--- DATASET CONTENT ---
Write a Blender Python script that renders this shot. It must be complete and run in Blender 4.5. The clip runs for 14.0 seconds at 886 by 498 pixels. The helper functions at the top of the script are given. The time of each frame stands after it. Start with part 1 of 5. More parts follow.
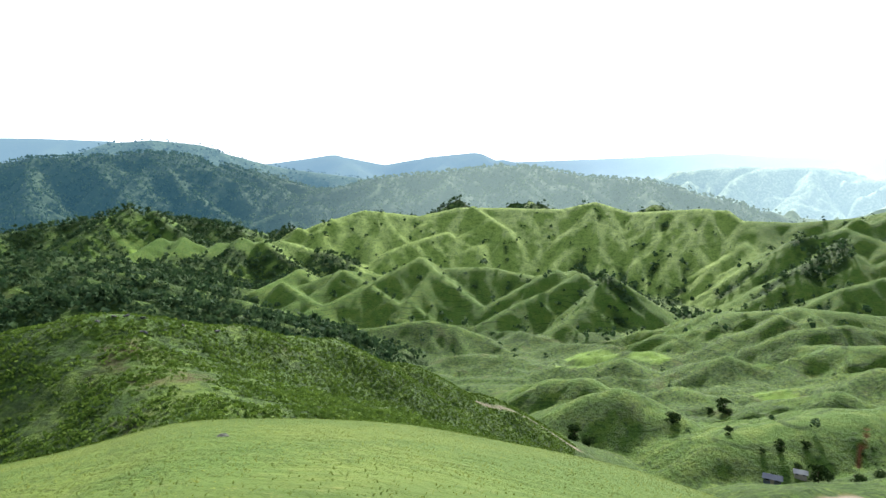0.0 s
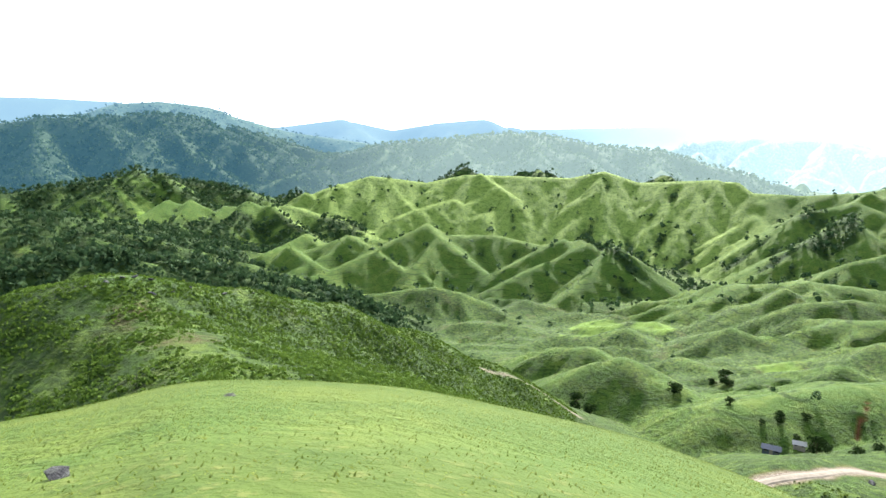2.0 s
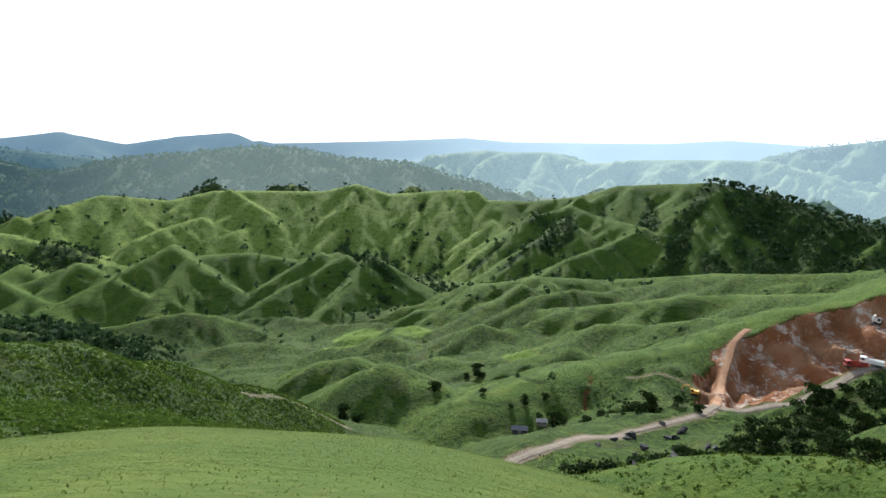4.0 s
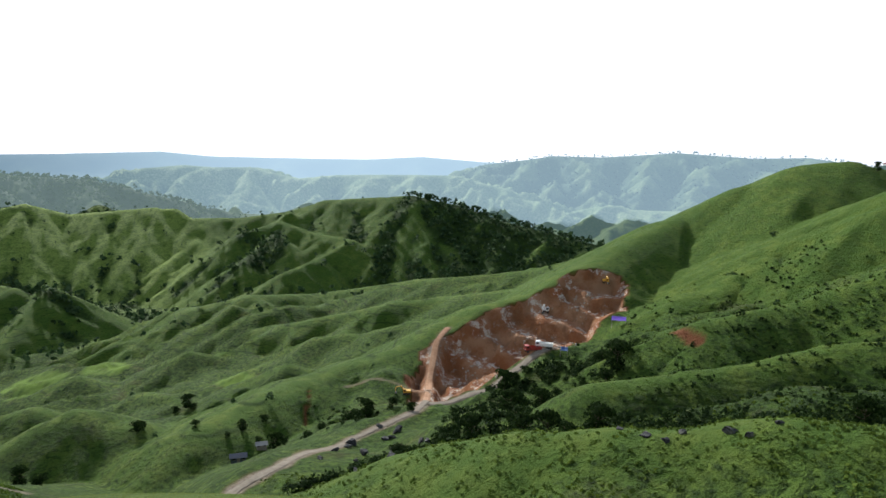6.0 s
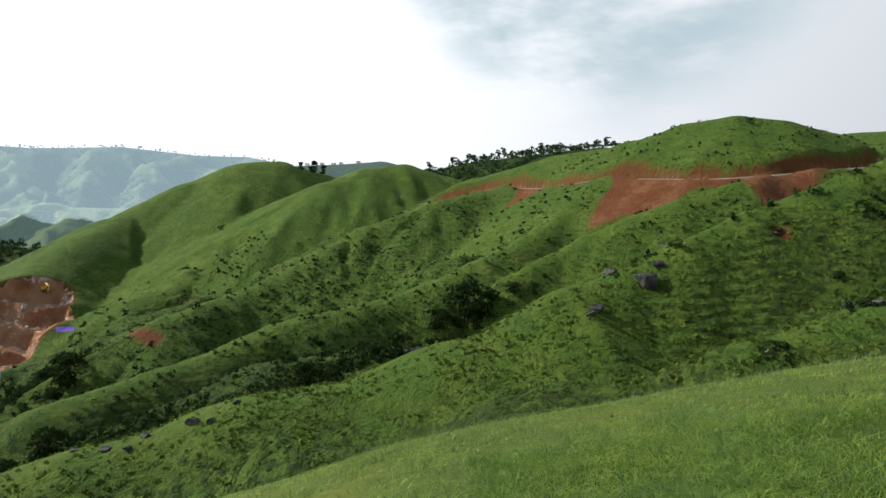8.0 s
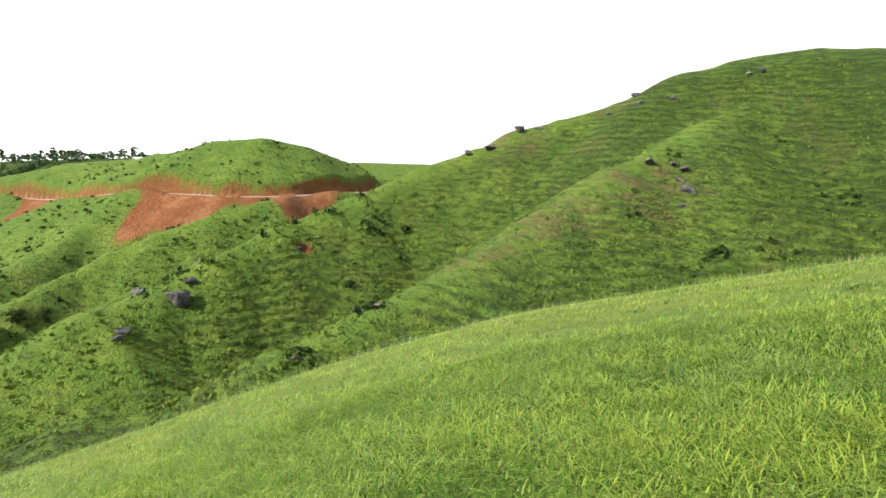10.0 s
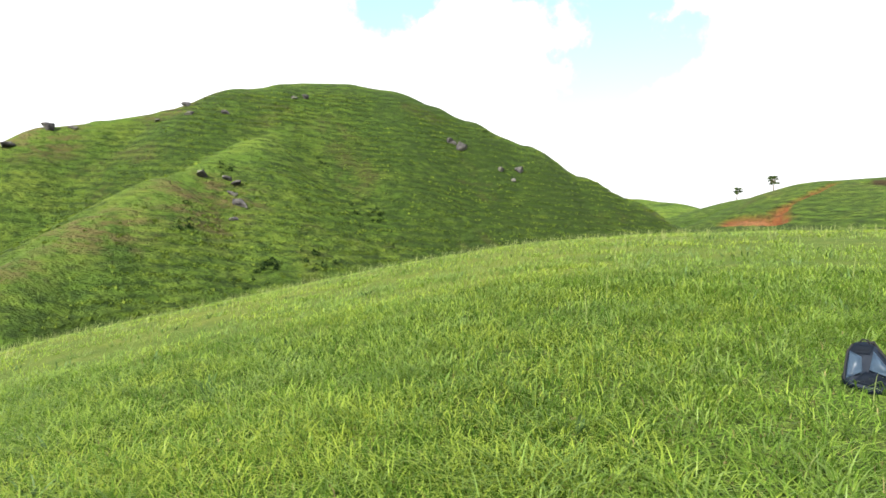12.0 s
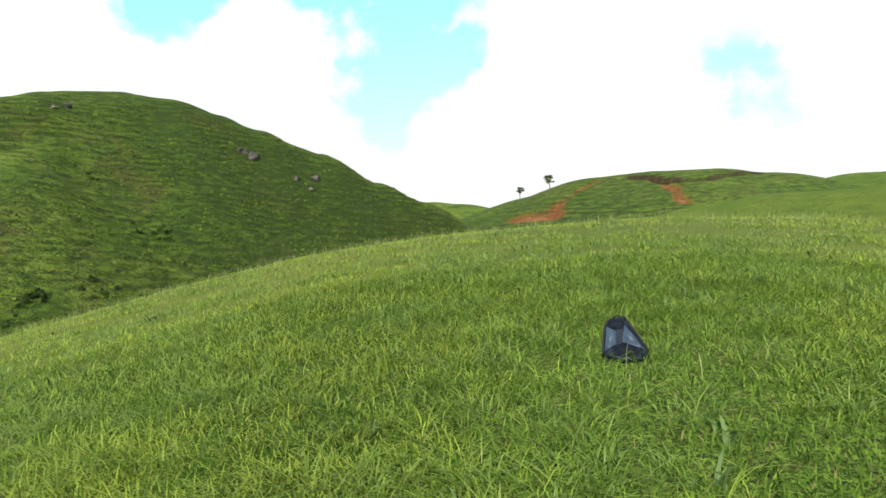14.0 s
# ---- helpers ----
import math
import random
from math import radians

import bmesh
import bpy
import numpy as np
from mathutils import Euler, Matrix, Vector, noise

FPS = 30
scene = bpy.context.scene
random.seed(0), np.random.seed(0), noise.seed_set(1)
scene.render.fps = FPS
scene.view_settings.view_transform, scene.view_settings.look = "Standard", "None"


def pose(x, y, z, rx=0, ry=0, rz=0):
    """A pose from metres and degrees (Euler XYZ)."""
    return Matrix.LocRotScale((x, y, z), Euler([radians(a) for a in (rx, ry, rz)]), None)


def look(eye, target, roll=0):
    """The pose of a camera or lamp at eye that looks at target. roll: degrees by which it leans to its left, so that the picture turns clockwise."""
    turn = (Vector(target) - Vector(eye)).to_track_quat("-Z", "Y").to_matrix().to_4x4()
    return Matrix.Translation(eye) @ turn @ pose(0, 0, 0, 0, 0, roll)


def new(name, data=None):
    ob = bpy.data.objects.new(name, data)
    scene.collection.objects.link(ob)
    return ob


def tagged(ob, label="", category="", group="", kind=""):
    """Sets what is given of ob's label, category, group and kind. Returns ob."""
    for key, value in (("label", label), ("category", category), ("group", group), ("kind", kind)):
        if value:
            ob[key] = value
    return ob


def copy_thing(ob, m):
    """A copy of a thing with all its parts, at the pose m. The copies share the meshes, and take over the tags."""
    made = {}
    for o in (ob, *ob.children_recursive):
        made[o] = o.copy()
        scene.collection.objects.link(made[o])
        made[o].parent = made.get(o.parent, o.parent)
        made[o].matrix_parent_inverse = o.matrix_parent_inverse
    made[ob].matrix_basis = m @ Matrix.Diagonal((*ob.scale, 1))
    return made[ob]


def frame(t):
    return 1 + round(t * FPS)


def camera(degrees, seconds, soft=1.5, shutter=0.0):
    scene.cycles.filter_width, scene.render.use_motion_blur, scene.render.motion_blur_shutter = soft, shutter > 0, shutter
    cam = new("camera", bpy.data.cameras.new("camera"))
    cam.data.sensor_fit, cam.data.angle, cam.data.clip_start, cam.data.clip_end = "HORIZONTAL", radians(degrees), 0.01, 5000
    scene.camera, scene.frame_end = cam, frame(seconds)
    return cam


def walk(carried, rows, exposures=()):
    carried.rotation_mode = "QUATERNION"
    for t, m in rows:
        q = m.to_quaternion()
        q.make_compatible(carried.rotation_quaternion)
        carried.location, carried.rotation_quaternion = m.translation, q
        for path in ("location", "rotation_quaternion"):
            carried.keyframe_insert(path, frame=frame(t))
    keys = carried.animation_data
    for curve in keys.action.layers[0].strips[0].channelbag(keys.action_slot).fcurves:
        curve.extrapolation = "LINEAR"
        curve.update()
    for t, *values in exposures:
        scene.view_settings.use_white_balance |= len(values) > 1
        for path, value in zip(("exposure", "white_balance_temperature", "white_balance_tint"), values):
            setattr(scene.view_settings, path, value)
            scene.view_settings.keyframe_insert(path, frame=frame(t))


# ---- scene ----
# camera
cam = camera(68.5, 14.0)
PATH = [  # seconds, place, turn
    (0.0, 0.000, 0.000, 1.550, 82.00, -0.00, -0.00),
    (0.5, -0.008, -0.008, 1.514, 78.54, -0.09, 1.09),
    (1.0, -0.007, -0.006, 1.527, 80.47, -0.86, 0.89),
    (1.5, -0.014, -0.007, 1.509, 78.79, -0.74, 2.08),
    (2.0, -0.007, -0.006, 1.517, 79.11, -0.91, 0.72),
    (2.5, 0.032, -0.004, 1.526, 79.52, -1.34, -4.46),
    (3.0, 0.081, -0.009, 1.529, 79.91, -0.24, -11.39),
    (3.2, 0.094, -0.013, 1.530, 79.79, -0.55, -14.89),
    (5.3, 0.227, -0.060, 1.544, 82.34, -0.64, -28.65),
    (5.5, 0.239, -0.065, 1.545, 81.90, -1.40, -33.52),
    (6.0, 0.314, -0.118, 1.547, 82.48, -1.44, -45.88),
    (6.5, 0.362, -0.167, 1.554, 83.11, -0.44, -54.32),
    (7.0, 0.424, -0.261, 1.564, 83.95, -2.27, -68.96),
    (7.5, 0.455, -0.364, 1.556, 83.13, -1.53, -82.09),
    (7.7, 0.448, -0.392, 1.557, 83.34, -1.99, -85.94),
    (9.8, 0.378, -0.695, 1.558, 87.81, -4.79, -127.26),
    (10.0, 0.371, -0.724, 1.558, 88.04, -4.59, -131.08),
    (10.5, 0.322, -0.790, 1.581, 90.38, -4.79, -143.67),
    (11.0, 0.274, -0.830, 1.595, 91.44, -3.86, -152.48),
    (11.5, 0.225, -0.865, 1.597, 91.56, -4.23, -162.48),
    (12.0, 0.184, -0.885, 1.597, 92.04, -3.80, -168.94),
    (12.5, 0.127, -0.906, 1.598, 92.15, -1.94, -177.13),
    (13.0, 0.079, -0.917, 1.596, 92.34, -0.33, -184.25),
    (13.5, 0.056, -0.917, 1.598, 93.06, 0.90, -187.36),
    (14.0, 0.064, -0.918, 1.599, 93.10, 1.16, -185.94),
]
EXPOSURES = [(0.0, 1.6, 5950, 10), (0.6, 1.72, 5950, 10), (1.5, 2.0, 5950, 10), (2.4, 2.1, 5950, 10), (3.2, 1.55, 5900, 10), (5.3, 0.48, 5850, 10), (6.9, 0.70, 5900, 10),
             (7.4, 0.48, 6050, 10), (7.7, 0.48, 6100, 10), (9.8, 1.75, 6600, 11), (11.0, 1.65, 6600, 11), (12.0, 1.78, 6600, 11), (12.8, 1.45, 6600, 11), (14.0, 1.25, 6600, 11)]
walk(cam, [(t, pose(x, y, z, rx, ry, rz)) for t, x, y, z, rx, ry, rz in PATH], EXPOSURES)

# ---- sky and sun ----
SUN_AZ, SUN_EL = 18.0, 30.0          # degrees to the right of the first view; above the level
sun_way = Vector((math.sin(radians(SUN_AZ)) * math.cos(radians(SUN_EL)), math.cos(radians(SUN_AZ)) * math.cos(radians(SUN_EL)), math.sin(radians(SUN_EL))))
sun_lamp = bpy.data.lights.new("sun", "SUN")
sun_lamp.energy, sun_lamp.angle, sun_lamp.color = 5.0, radians(3.0), (1.0, 0.93, 0.80)
sun = new("sun", sun_lamp)
sun.matrix_world = look((0, 0, 0), -sun_way)


def tree_of(owner):
    owner.use_nodes = True
    nt = owner.node_tree
    nt.nodes.clear()
    return nt


def math_node(nt, op, a, b=None, clamp=False):
    n = nt.nodes.new("ShaderNodeMath")
    n.operation, n.use_clamp = op, clamp
    for i, v in enumerate((a, b)):
        if v is None:
            continue
        if isinstance(v, (int, float)):
            n.inputs[i].default_value = v
        else:
            nt.links.new(v, n.inputs[i])
    return n.outputs[0]


def mix_colour(nt, fac, a, b):
    n = nt.nodes.new("ShaderNodeMix")
    n.data_type = "RGBA"
    for sock, v in ((n.inputs[0], fac), (n.inputs[6], a), (n.inputs[7], b)):
        if isinstance(v, (int, float)):
            sock.default_value = v
        elif isinstance(v, tuple):
            sock.default_value = (*v[:3], 1.0)
        else:
            nt.links.new(v, sock)
    return n.outputs[2]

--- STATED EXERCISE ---
Transcribe, exactly and exclusively, the run of lines that opens with the line bearing "keys = carried.animation_data" and closes with the line bearing "scene.view_settings.use_white_balance |= len(values)".

--- CORRECT OUTPUT ---
    keys = carried.animation_data
    for curve in keys.action.layers[0].strips[0].channelbag(keys.action_slot).fcurves:
        curve.extrapolation = "LINEAR"
        curve.update()
    for t, *values in exposures:
        scene.view_settings.use_white_balance |= len(values) > 1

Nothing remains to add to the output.